Real-World Applications in Finance

1. High-Frequency Trading (HFT): Requires ultra-low-latency memory operations. Static memory allocation and lock-free structures are heavily used.

2. Risk Analysis Engines: Use large in-memory data models and require optimized memory layouts to support real-time recalculations.

3. Market Data Feed Handlers: Continuously process massive data streams and use memory pools, efficient parsing techniques, and zero-copy handling to stay within latency thresholds.

4. Portfolio Management Platforms: Handle large, complex data structures representing portfolios and need memory-efficient algorithms for daily rebalancing and simulations.

Best Practices

• Prefer stack allocation where possible.

• Use RAII and smart pointers to manage resource lifetimes.

• Avoid frequent dynamic allocations in hot code paths.

• Reuse memory with pools or arenas to reduce fragmentation.

• Profile regularly to understand memory usage patterns.

• Avoid virtual function calls in performance-critical paths (vtable indirection can affect branch prediction).

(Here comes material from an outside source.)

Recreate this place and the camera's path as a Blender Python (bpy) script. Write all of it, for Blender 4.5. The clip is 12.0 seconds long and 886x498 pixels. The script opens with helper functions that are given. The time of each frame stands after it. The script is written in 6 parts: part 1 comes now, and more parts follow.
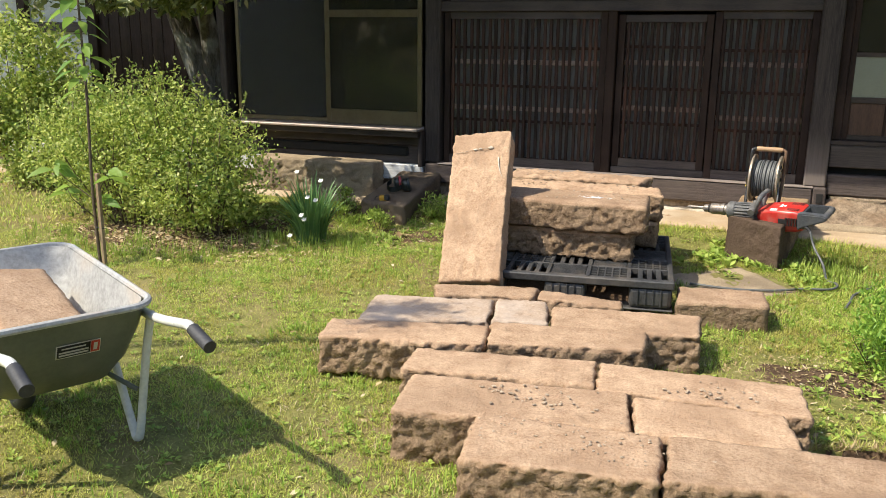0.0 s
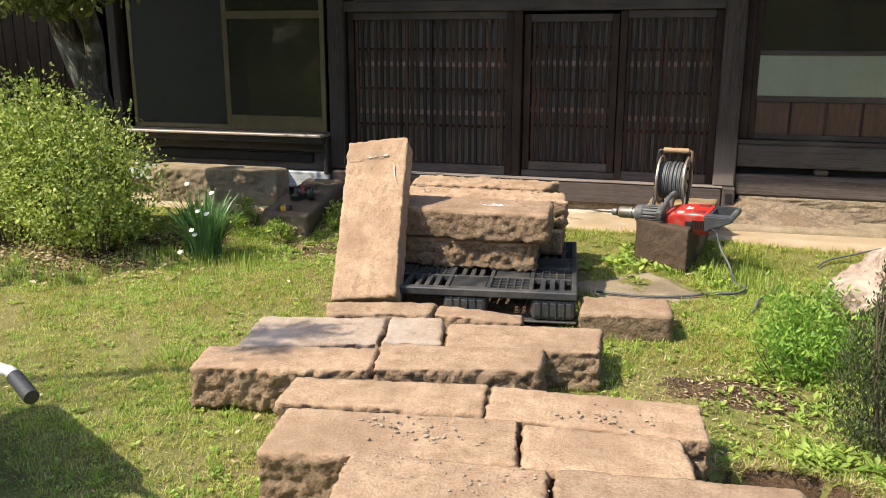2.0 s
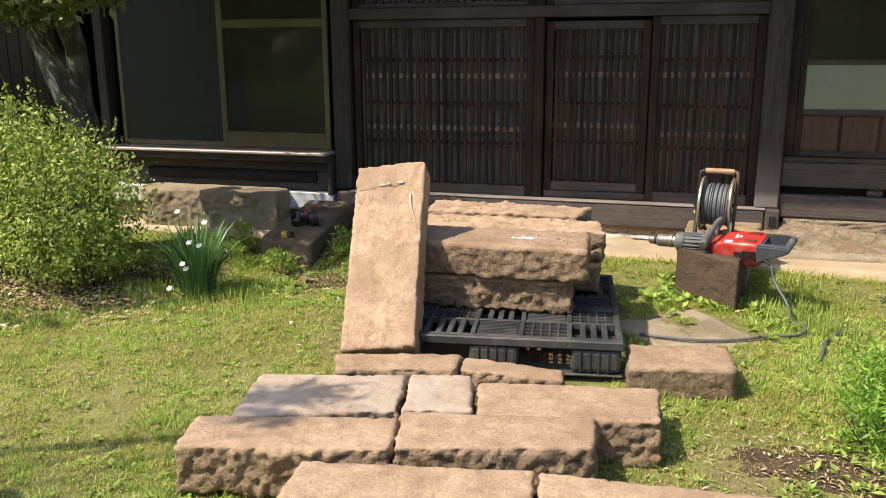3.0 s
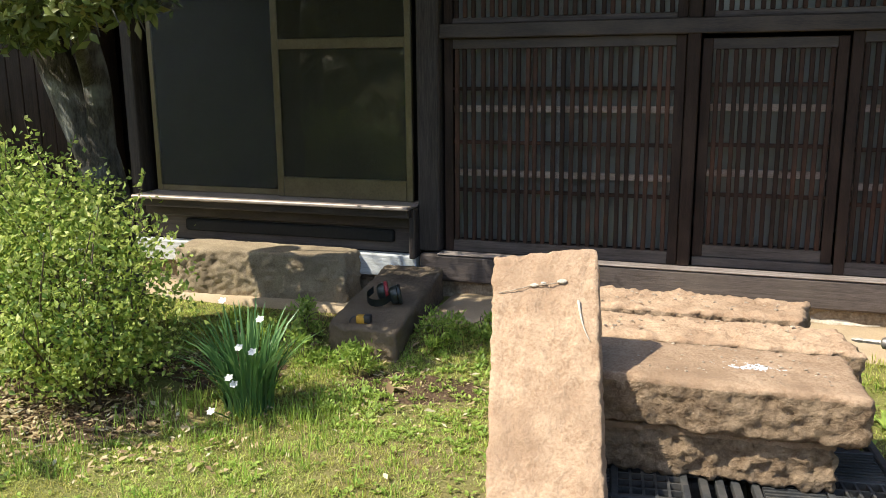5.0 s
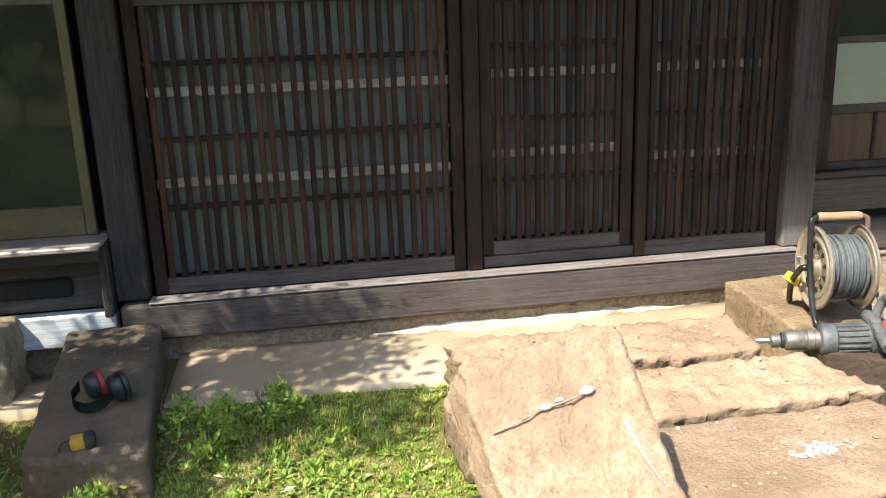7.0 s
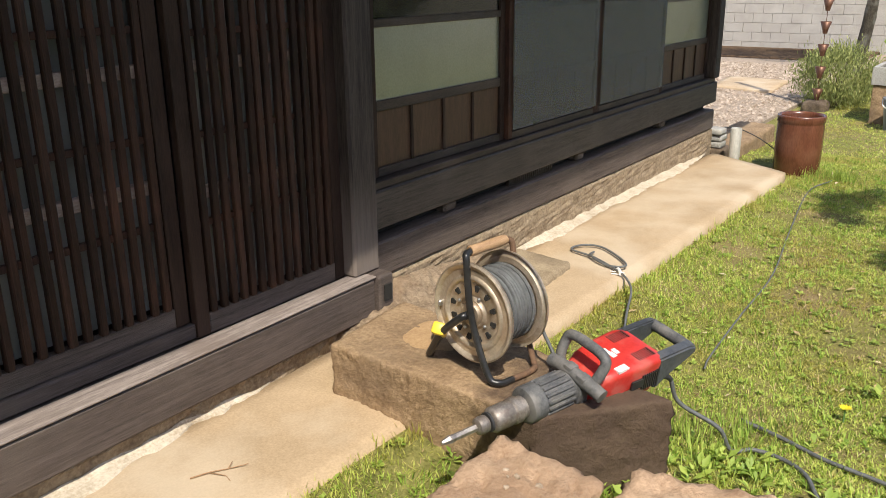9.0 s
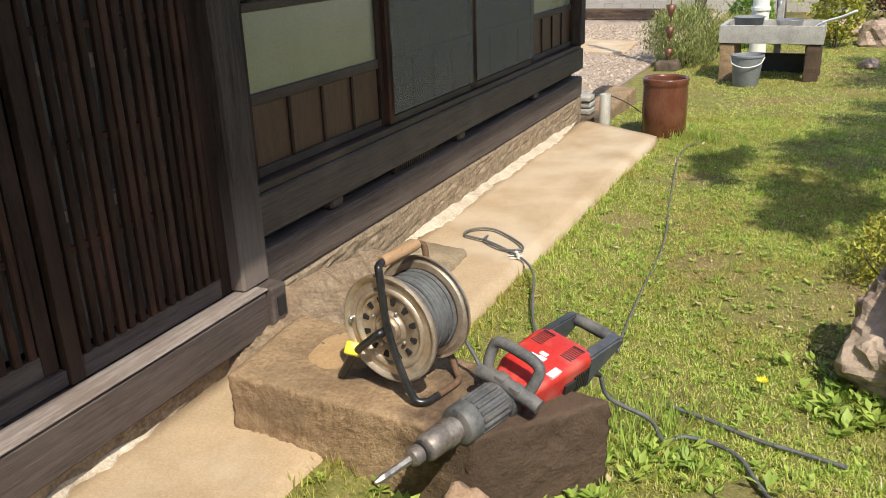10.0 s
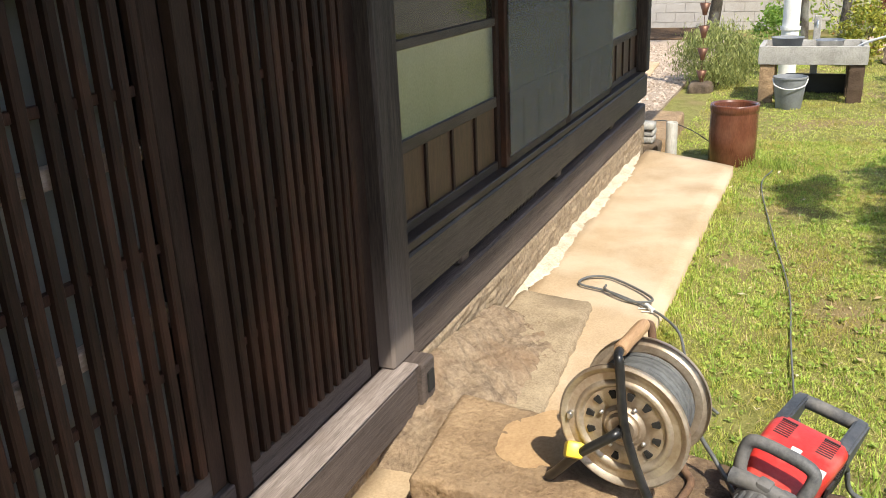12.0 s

• Ensure exception safety with proper cleanup in error paths.

Conclusion

In financial systems where performance and reliability are paramount, C++ stands out due to its deterministic and granular control over memory. Implementing efficient memory management techniques—ranging from RAII and smart pointers to custom allocators and NUMA-aware designs—is not just a best practice but a necessity. By leveraging these strategies, developers can build high-performance, scalable, and robust financial applications that meet the demanding requirements of the industry.